Are tokenized bonds riskier than traditional bonds?

Credit risk (issuer default) is identical. Tokenized bonds add technical risks (smart contract, blockchain) but eliminate certain operational risks (settlement failure). For issuances by reputable institutions (SG, EIB), the additional risk is low.

Can I buy SG-Forge tokenized bonds as a retail investor?

No, currently SG-Forge issuances are reserved for institutional investors. Retail investors can access tokenized Treasury bills via platforms like Ondo Finance (with KYC and minimums).

On which blockchain are tokenized bonds issued?

Choices vary: Ethereum (SG-Forge, EIB), Polygon (Siemens), Tezos (OAT), or private blockchains. Ethereum remains dominant for public issuances, private blockchains for internal bank experiments.

Are coupons really paid automatically?

Yes, the smart contract can automate coupon payments at the scheduled date. Payment can be in stablecoins (EURCV) or traditional currency depending on the structure.

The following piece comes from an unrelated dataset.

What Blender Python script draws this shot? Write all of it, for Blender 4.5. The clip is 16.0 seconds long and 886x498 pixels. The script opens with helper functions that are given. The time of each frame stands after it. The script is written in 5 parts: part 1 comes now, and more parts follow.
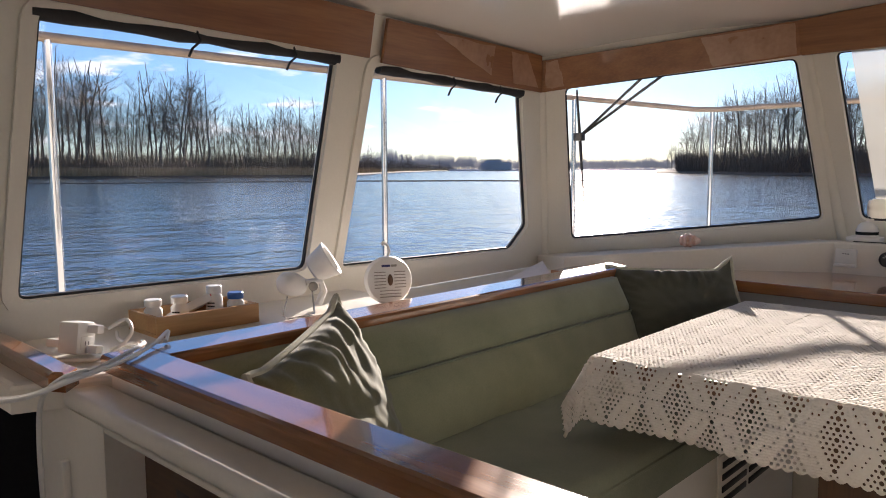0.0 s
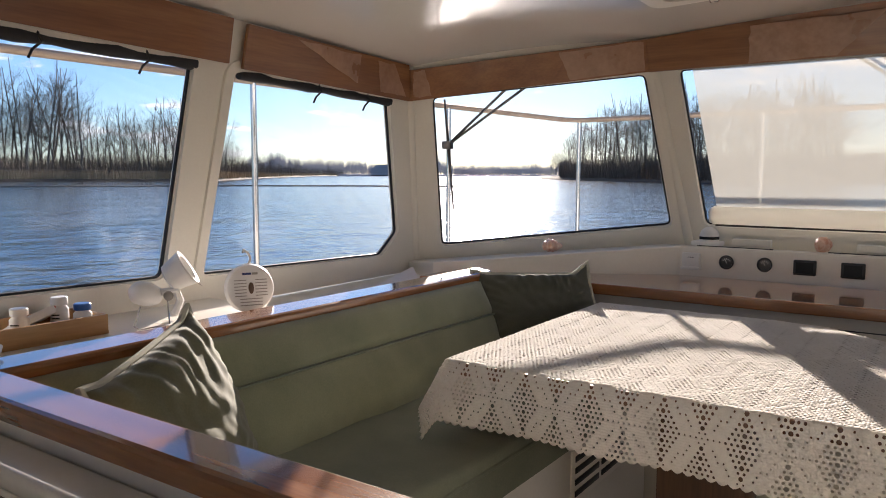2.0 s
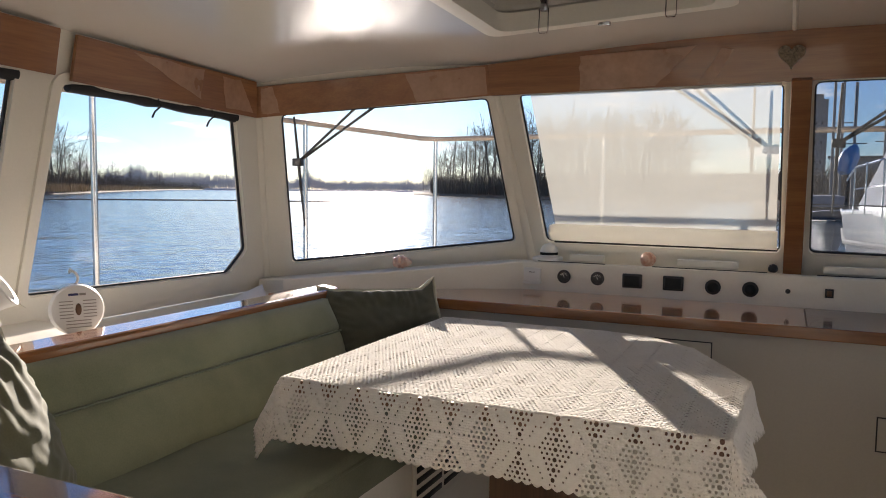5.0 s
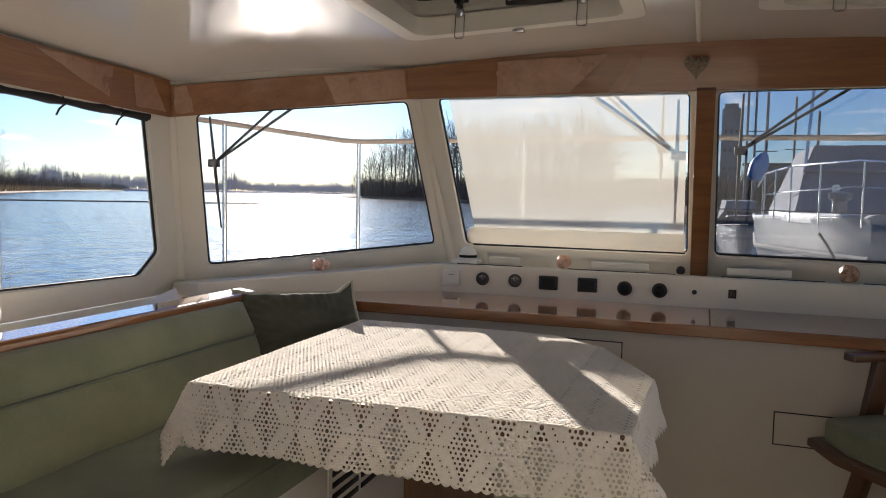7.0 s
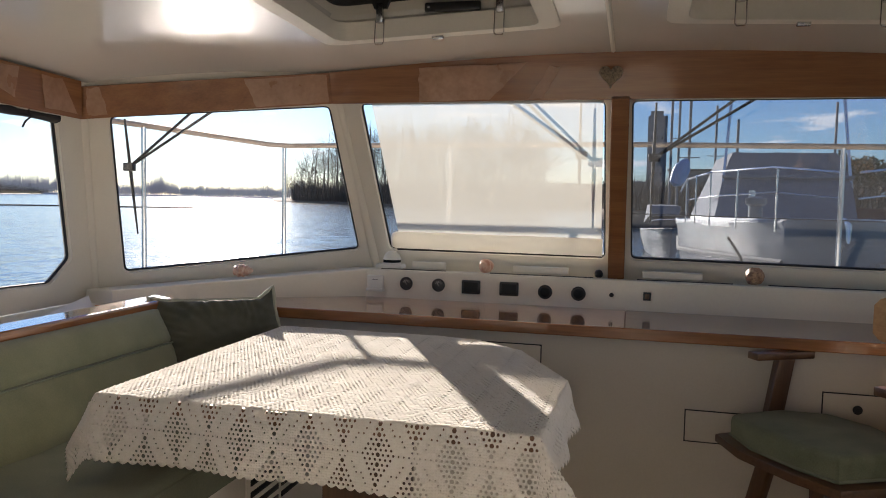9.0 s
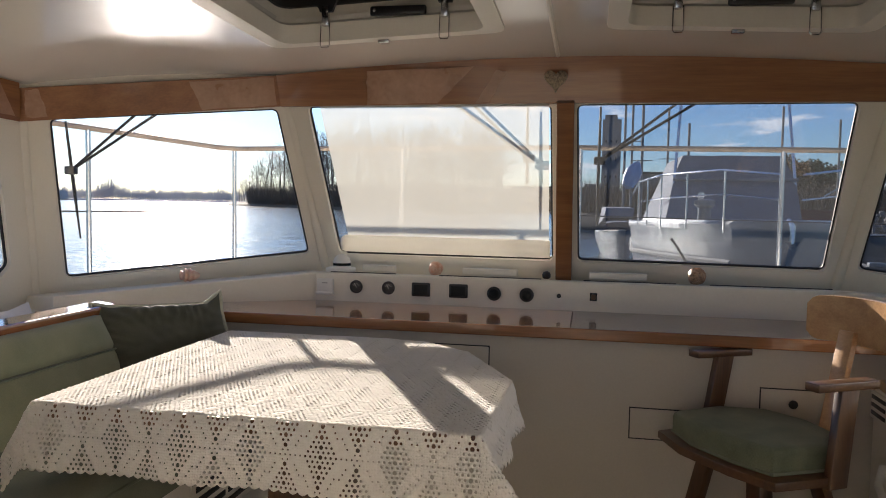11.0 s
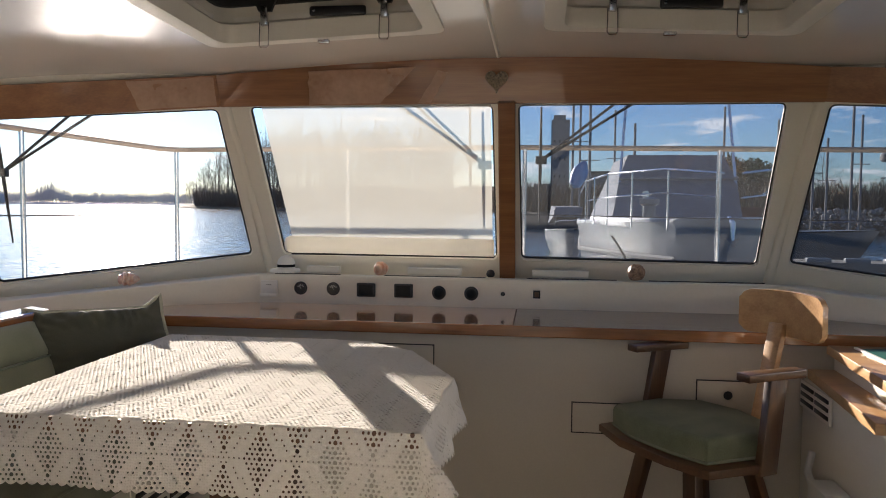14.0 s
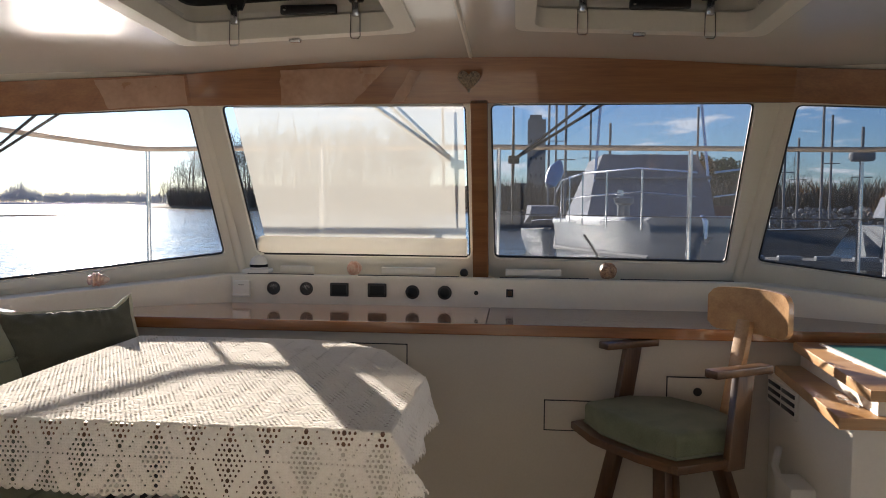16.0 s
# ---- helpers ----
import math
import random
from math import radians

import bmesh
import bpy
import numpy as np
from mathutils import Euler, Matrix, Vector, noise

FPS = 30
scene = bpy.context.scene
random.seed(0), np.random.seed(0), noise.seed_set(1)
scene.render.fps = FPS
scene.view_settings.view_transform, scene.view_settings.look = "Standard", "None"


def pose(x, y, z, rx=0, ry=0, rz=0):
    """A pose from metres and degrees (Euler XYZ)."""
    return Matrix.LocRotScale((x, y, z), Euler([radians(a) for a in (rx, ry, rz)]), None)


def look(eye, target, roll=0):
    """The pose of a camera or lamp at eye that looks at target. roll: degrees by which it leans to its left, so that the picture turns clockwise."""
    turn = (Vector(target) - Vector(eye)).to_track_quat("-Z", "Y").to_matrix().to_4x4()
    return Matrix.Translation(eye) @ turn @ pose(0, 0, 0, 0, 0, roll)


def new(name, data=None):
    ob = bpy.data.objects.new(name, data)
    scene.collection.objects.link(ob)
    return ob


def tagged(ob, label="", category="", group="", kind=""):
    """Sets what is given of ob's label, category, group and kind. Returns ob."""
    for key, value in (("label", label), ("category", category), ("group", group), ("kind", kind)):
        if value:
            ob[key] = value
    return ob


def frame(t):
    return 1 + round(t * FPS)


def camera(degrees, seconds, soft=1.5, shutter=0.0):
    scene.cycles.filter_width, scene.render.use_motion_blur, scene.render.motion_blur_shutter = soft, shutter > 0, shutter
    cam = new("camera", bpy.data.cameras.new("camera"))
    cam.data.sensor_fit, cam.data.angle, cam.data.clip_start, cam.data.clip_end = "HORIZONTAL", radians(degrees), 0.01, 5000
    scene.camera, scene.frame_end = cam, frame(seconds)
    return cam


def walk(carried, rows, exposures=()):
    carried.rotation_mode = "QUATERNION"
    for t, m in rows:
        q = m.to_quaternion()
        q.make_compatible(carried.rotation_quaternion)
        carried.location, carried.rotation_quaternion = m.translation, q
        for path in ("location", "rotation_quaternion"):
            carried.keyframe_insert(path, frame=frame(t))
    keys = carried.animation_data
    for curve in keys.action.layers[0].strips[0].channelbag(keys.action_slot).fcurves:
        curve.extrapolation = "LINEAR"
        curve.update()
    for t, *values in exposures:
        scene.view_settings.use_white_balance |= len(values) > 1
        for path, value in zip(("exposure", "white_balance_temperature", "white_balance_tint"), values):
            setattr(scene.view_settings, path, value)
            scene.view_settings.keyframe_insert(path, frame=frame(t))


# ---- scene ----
cam = camera(61.3, 16.0, 1.0)
METRES, EYE, TILT, LEAN, TURN = 1.0, 1.5, -6.0, 0.0, 36.0
PATH = [
    (0, (0.181, 0.039, 1.42), (-1.172, 1.496, 1.207), -0.2),
    (0.5, (0.187, 0.041, 1.42), (-1.159, 1.505, 1.209), -0.1),
    (1, (0.207, 0.049, 1.42), (-1.103, 1.546, 1.213), -0.1),
    (1.5, (0.244, 0.061, 1.425), (-0.95, 1.652, 1.22), 0.2),
    (2, (0.26, 0.065, 1.427), (-0.866, 1.706, 1.228), 0.2),
    (2.5, (0.276, 0.073, 1.429), (-0.79, 1.754, 1.236), 0.2),
    (3, (0.295, 0.07, 1.432), (-0.722, 1.782, 1.247), 0.3),
    (3.5, (0.308, 0.065, 1.436), (-0.674, 1.798, 1.261), 0.4),
    (4, (0.322, 0.063, 1.438), (-0.616, 1.821, 1.27), 0.5),
    (4.5, (0.342, 0.068, 1.437), (-0.539, 1.857, 1.276), 0.6),
    (7, (0.397, 0.08, 1.437), (-0.262, 1.963, 1.292), 1.1),
    (7.5, (0.411, 0.081, 1.439), (-0.181, 1.986, 1.299), 1.2),
    (8, (0.417, 0.083, 1.44), (-0.145, 1.997, 1.304), 1.2),
    (8.5, (0.428, 0.083, 1.442), (-0.097, 2.008, 1.307), 1.2),
    (9, (0.439, 0.082, 1.441), (-0.051, 2.016, 1.311), 1.2),
    (11.5, (0.482, 0.076, 1.441), (0.126, 2.041, 1.322), 0.9),
    (12, (0.489, 0.074, 1.44), (0.159, 2.043, 1.321), 0.8),
    (12.5, (0.494, 0.071, 1.442), (0.191, 2.045, 1.321), 0.7),
    (13, (0.501, 0.071, 1.438), (0.222, 2.048, 1.322), 0.6),
    (13.5, (0.504, 0.072, 1.44), (0.233, 2.05, 1.321), 0.5),
    (14, (0.504, 0.07, 1.439), (0.25, 2.051, 1.322), 0.5),
    (14.5, (0.508, 0.068, 1.44), (0.278, 2.051, 1.323), 0.4),
    (15, (0.512, 0.068, 1.438), (0.294, 2.053, 1.321), 0.4),
    (15.5, (0.515, 0.066, 1.441), (0.312, 2.052, 1.323), 0.4),
    (16, (0.519, 0.067, 1.439), (0.326, 2.054, 1.321), 0.4),
]
walk(cam, [(t, look(eye, target, roll)) for t, eye, target, roll in PATH], [(0, 0.86, 6500, 17), (7, 0.90, 6500, 13), (12, 1.0, 6500, 13), (16, 1.0, 6500, 13)])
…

Are tokenized bonds covered by MiCA?

No, MiCA explicitly excludes financial instruments (including bonds). Tokenized bonds remain under MiFID II, the Prospectus Regulation, and existing securities market rules.


Conclusion

Tokenized bonds embody the convergence of traditional finance and blockchain. SG-Forge and European institutions have demonstrated technical and legal feasibility. The market is now evolving toward maturity with secondary infrastructure development and new issuer entry.

Key takeaways:

  1. Proven technology: Successful issuances by SG-Forge, EIB, Siemens
  2. Established legal framework: Blockchain ordinance, DLT pilot regime
  3. Real advantages: Reduced costs, instant settlement, automation
  4. Limited access: Primarily institutional for corporate bonds
  5. Accessible alternative: Tokenized T-Bills (Ondo, etc.) for qualified investors
  6. Promising outlook: Multi-trillion market by 2030

Article updated December 2025. Information is educational and does not constitute investment advice. Consult a qualified professional before investing.